Secondly when you are talking about automation being better what you really mean is the human who wrote the software. Which is often the case is me. Software is dogshit and always has been. A big part of my job is having to explain to process engineers and project managers why I made something less automated not more. Operations needs a way to get out of crisis, this is why you allow manual overrides. Operations also needs to be able to alter process, this is why you separate recipes from functionality. The goal is to enhance the human, not to do something for them. Man on a bicycle metaphor you can read up for yourself.
I have no idea what double redundancy means. Why don't you explain it exactly? I could use a laugh.
I phrased it that way for emphasis, I didn't think that anyone would assume I was trying to use industry lingo when I call humans "meat machines".
Second, I'm also a developer, I write code for a living, I doubt that's particularly rare on the fediverse. Yes, sometimes I write shitty code, but that shitty code still runs at a million times the speed that I can think, it can be proven for accuracy, and when it has been will make fewer mistakes than I do. There are a lot of things that computers are just better at than we could ever be, regardless of the quality of the code that it's running. There's also a lot of things that humans are great at, I wasn't trying to undermine that fact, I was just trying to emphasize that there's really no reason to think that driving can or should be one of those things. We give teenagers licenses after a week of drivers ed, we get distracted while driving, we drive under the influence of drugs, we fall asleep, we have strokes and heart attacks. Driving is something that we're statisticallyvery bad at.
Sure, and there will always be manual overrides, but it won't rely on whatever passenger happens to be sitting in the vehicle (if any), it will be handled by an employee in an operations center. That's what they're doing now, which is why the steering wheel isn't necessary.
Yeah that was a dumb way to phrase that. I apologize for failing to have my lemmy comment properly peer reviewed before posting it
Hey next time try using phrases for accuracy not emphasis. You get taken seriously that way instead of being seen as a troll out of their lane.
I am sure your Facebook game is very nice.
Sure just give him a call when it falls into a river or catches on fire. Your call is very important to us, please stay on the line. Doo Doo Doo. Do you know you can get most of your questions answered online?
Just go get a job doing what I do. Spend the next decade and a half automating big scary machines.

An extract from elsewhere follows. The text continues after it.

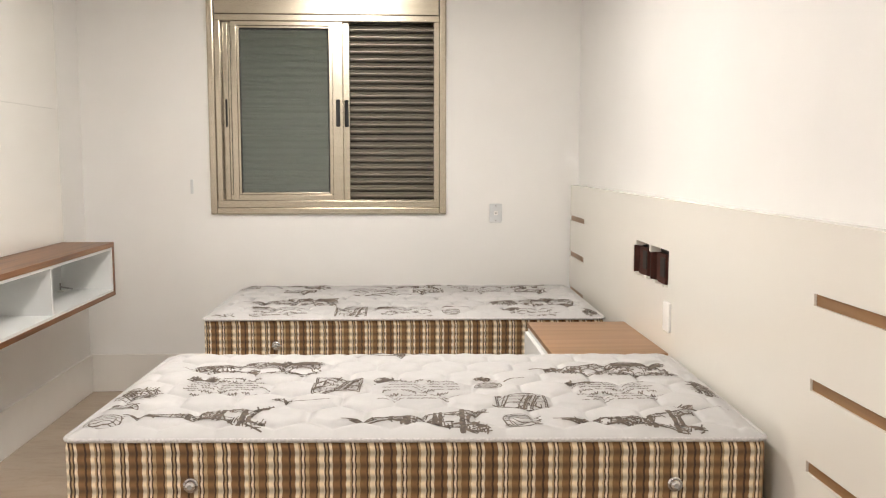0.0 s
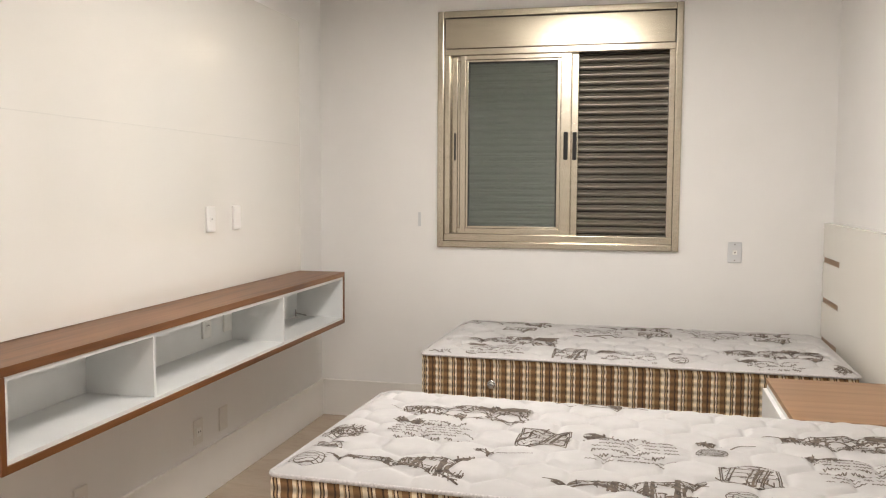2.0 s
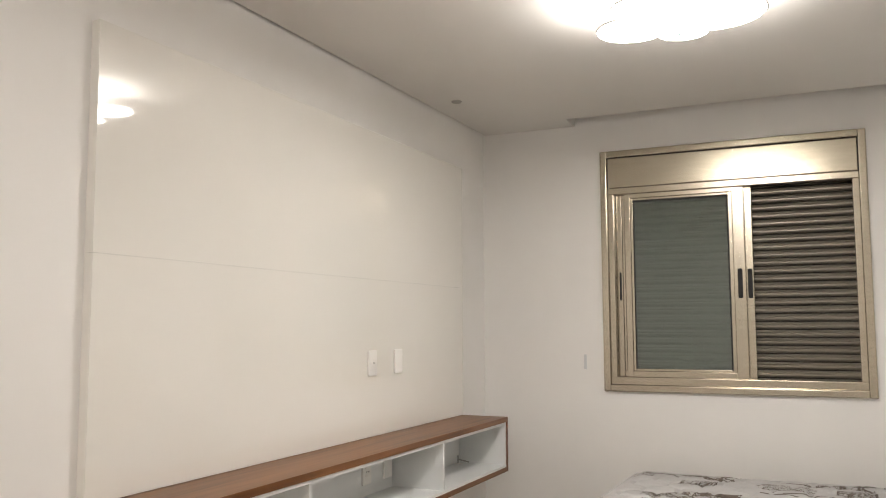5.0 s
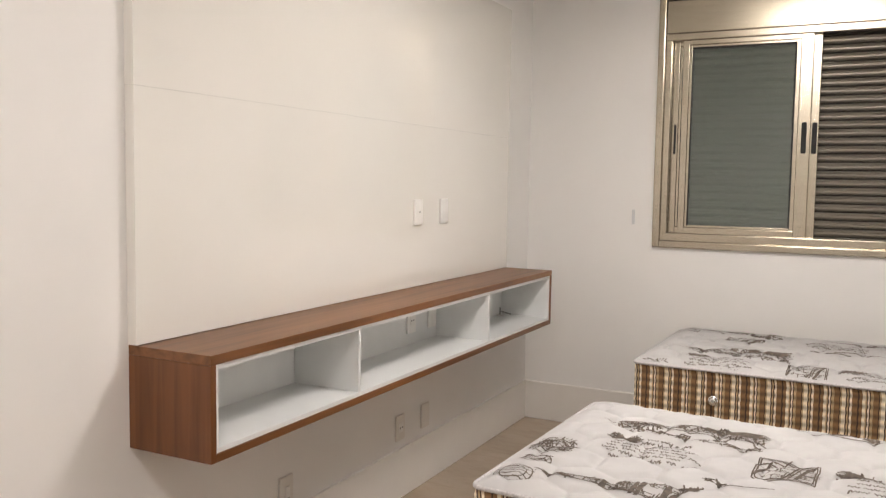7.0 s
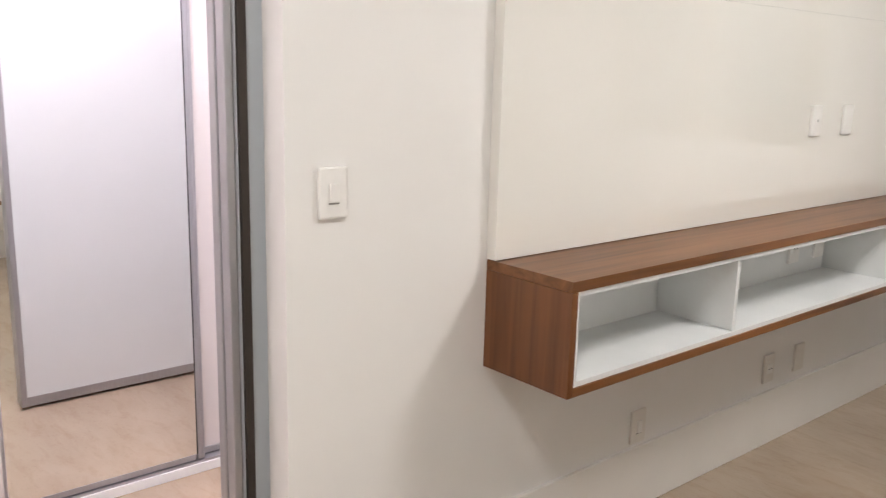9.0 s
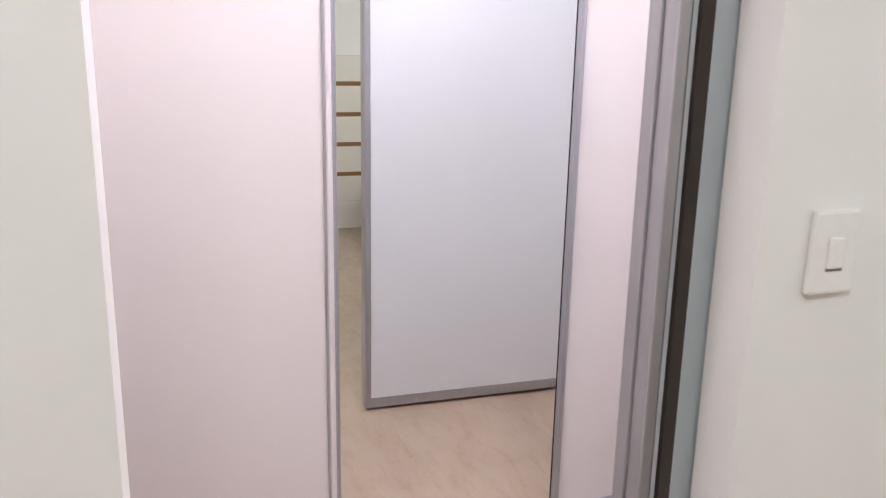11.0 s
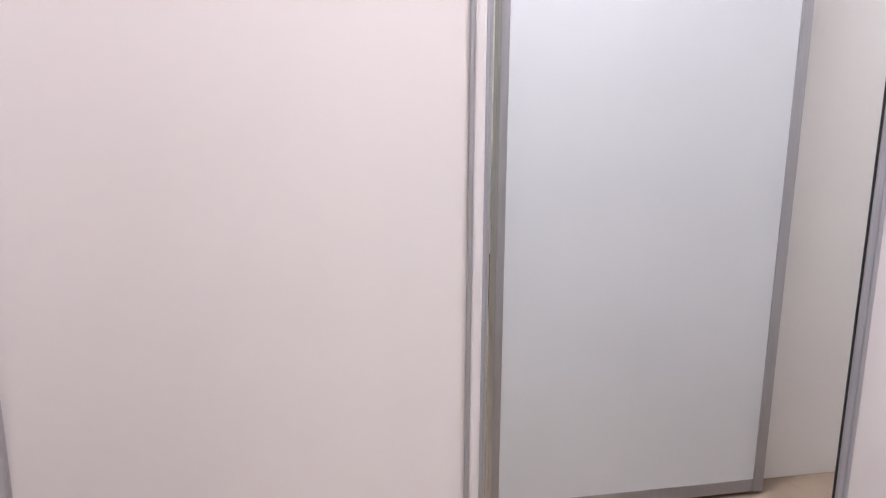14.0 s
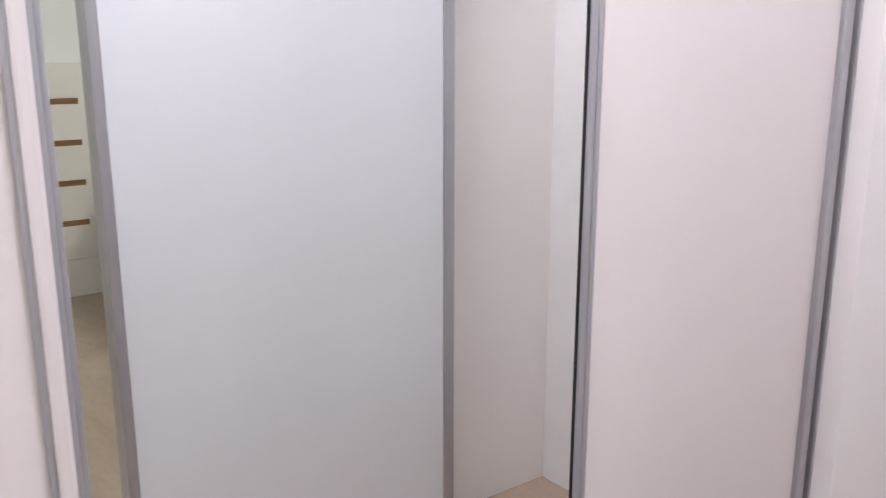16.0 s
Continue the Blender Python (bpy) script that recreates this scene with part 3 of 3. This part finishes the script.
def prints(ink, soft, dy):
    """One repeat of the travel print, moved by dy across the bed."""
    for x, y in ((0.145, 0.125), (0.785, 0.095), (1.40, 0.085)):
        tower(ink, x, y + dy, 0.40, 0.20)
    for x, y, w, h in ((0.215, 0.35, 0.26, 0.19), (0.85, 0.285, 0.26, 0.24), (1.48, 0.27, 0.27, 0.22)):
        script(soft, x, y + dy, w, h)
        scratch(ink, lambda px, py: True, x - 0.01, x + 0.075, y + dy + h * 0.82, y + dy + h, 60, 0.0042)
    for x, y in ((0.185, 0.575), (1.42, 0.545)):
        monument(ink, x, y + dy, 0.44, 0.20)
    for x, y in ((0.635, 0.375), (1.225, 0.19)):
        stamp(ink, x, y + dy, 0.155, 0.15)
        scratch(ink, lambda px, py: True, x, x + 0.155, y + dy, y + dy + 0.15, 45, 0.004)
    scratch(ink, lambda px, py: py - dy - 0.36 > 0.9 * (px - 1.89) - 0.05, 1.88, 1.965, dy + 0.34, dy + 0.47, 120, 0.004)
    strip(ink, [(1.875 + 0.006 * i, dy + 0.475 - 0.004 * i - 0.03 * math.sin(i * 0.15)) for i in range(16)], 0.005)
    scratch(soft, lambda px, py: (px - 0.09) ** 2 + (py - dy - 0.34) ** 2 < 0.005, 0.02, 0.17, dy + 0.27, dy + 0.41, 160, 0.004)
    for x, y, r in ((0.075, 0.09, 0.055), (1.285, 0.085, 0.055), (0.09, 0.34, 0.065), (0.09, 0.21, 0.045), (1.21, 0.43, 0.045)):
        postmark(soft, x, y + dy, r)
    strip(ink, [(0.69 + 0.012 * i, dy + 0.885 + 0.012 * math.sin(i * 0.35)) for i in range(28)], 0.008)
    for k in range(4):
        strip(ink, [(0.79 + 0.012 * i, dy + 0.893 + 0.006 * k + 0.02 * math.sin(i * 0.22)) for i in range(12)], 0.006)
    for x in (0.66, 1.28):
        script(soft, x, dy + 0.97, 0.26, 0.16)
    for x in (0.30, 1.02, 1.60):
        stamp(ink, x, dy + 0.955, 0.17, 0.12)
        scratch(ink, lambda px, py: True, x, x + 0.17, dy + 0.955, dy + 1.075, 45, 0.004)
    for x, y in ((0.535, 0.275), (1.765, 0.21), (1.17, 0.52)):
        strip(ink, [(x + 0.01 * i, y + dy - 0.012 * math.sin(i * 0.25)) for i in range(18)], 0.0045)
        scratch(ink, lambda px, py: True, x, x + 0.05, y + dy - 0.01, y + dy + 0.01, 14, 0.005)


def build_bed(shift):
    bed = thing("bed", (0, 0, 0), "single box bed, quilted white printed top, brown striped fabric sides", "bed", "single beds")
    zt = BTOP - 0.02
    # quilted top
    nx, ny = 380, 184
    vs = []
    fs = []
    for j in range(ny + 1):
        for i in range(nx + 1):
            x, y = BL * i / nx, BW * j / ny
            vs.append((x, y, zt + quilt(x, y)))
    for j in range(ny):
        for i in range(nx):
            a = j * (nx + 1) + i
            fs.append((a, a + 1, a + nx + 2, a + nx + 1))
    me = bpy.data.meshes.new("quilted_top")
    me.from_pydata(vs, [], fs)
    me.polygons.foreach_set("use_smooth", [True] * len(fs))
    me.materials.append(TICK)
    o = new("quilted_top", me)
    o.parent = bed
    tagged(o, "white quilted ticking with brown travel prints")
    # base
    part("base", boxes(((0.0, 0.0, 0.445), (BL, BW, zt - 0.004)), bevel=0.018), STRIPES, bed, "brown and cream striped fabric base")
    part("lower_base", boxes(((0.012, 0.012, 0.06), (BL - 0.012, BW - 0.012, 0.444)), bevel=0.012), BROWN, bed, "plain dark brown fabric lower base")
    # piping
    bm = bmesh.new()
    r = 0.03
    path = []
    for cx, cy, a0 in ((BL - r, r, -90), (BL - r, BW - r, 0), (r, BW - r, 90), (r, r, 180)):
        for k in range(6):
            a = radians(a0 + 18 * k)
            path.append((cx + (r + 0.003) * math.cos(a), cy + (r + 0.003) * math.sin(a)))
    n = len(path)
    rings = []
    for i, (x, y) in enumerate(path):
        a, b = path[i - 1], path[(i + 1) % n]
        d = Vector((b[0] - a[0], b[1] - a[1], 0)).normalized()
        side = Vector((d.y, -d.x, 0))
        rings.append([bm.verts.new(Vector((x, y, zt)) + side * 0.0065 * math.cos(t) + Vector((0, 0, 0.0065 * math.sin(t)))) for t in [k * math.pi / 4 for k in range(8)]])
    for i in range(n):
        for k in range(8):
            bm.faces.new((rings[i][k], rings[i][(k + 1) % 8], rings[(i + 1) % n][(k + 1) % 8], rings[(i + 1) % n][k]))
    part("piping", bm, PIPING, bed, "grey twisted cord piping", smooth=True)
    # prints
    random.seed(4)
    ink, soft = bmesh.new(), bmesh.new()
    for k in (0, 1):
        prints(ink, soft, shift + 1.10 * k)
    tagged(part("printed_motif", ink, PRINT, bed, "dark brown printed towers and monuments"), kind="stuff")
    tagged(part("printed_script", soft, PRINT_SOFT, bed, "faded brown printed handwriting"), kind="stuff")
    # drawer knobs on the long side
    for x in (0.351, 1.709):
        bm = bmesh.new()
        cyl(bm, (x, 0.0, 0.548), (x, -0.006, 0.548), 0.021, 24)
        cyl(bm, (x, -0.006, 0.548), (x, -0.018, 0.548), 0.017, 24, 0.012)
        k = part("knob", bm, CHROME, bed, "round chrome knob", smooth=True)
        bm = bmesh.new()
        cyl(bm, (x, -0.0182, 0.548), (x, -0.0195, 0.548), 0.007, 16)
        part("knob_centre", bm, GREY_PLASTIC, k)
    for x in (0.08, BL - 0.08):
        for y in (0.08, BW - 0.08):
            bm = bmesh.new()
            cyl(bm, (x, y, 0), (x, y, 0.062), 0.025, 16)
            part("foot", bm, BLACK, bed)
    return bed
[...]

You will learn a lot.
That is a very optimistic opinion, but I'm sure those GM cars truly are about as close to the fully autonomous vehicle that could fully replace a regular human driven car in its regular setting as ChatGPT is to AGI.
They already operate on the road without a driver behind the wheel at all, haven't they already "replace[d] a regular human driven car in its regular setting"?
I don't think so. This particular Cruise is a robo-taxi (source), not a fully-autonomous (level 5, or at least 4) personal vehicle. And other projects claiming level 4 seem to be more of a public transit thing.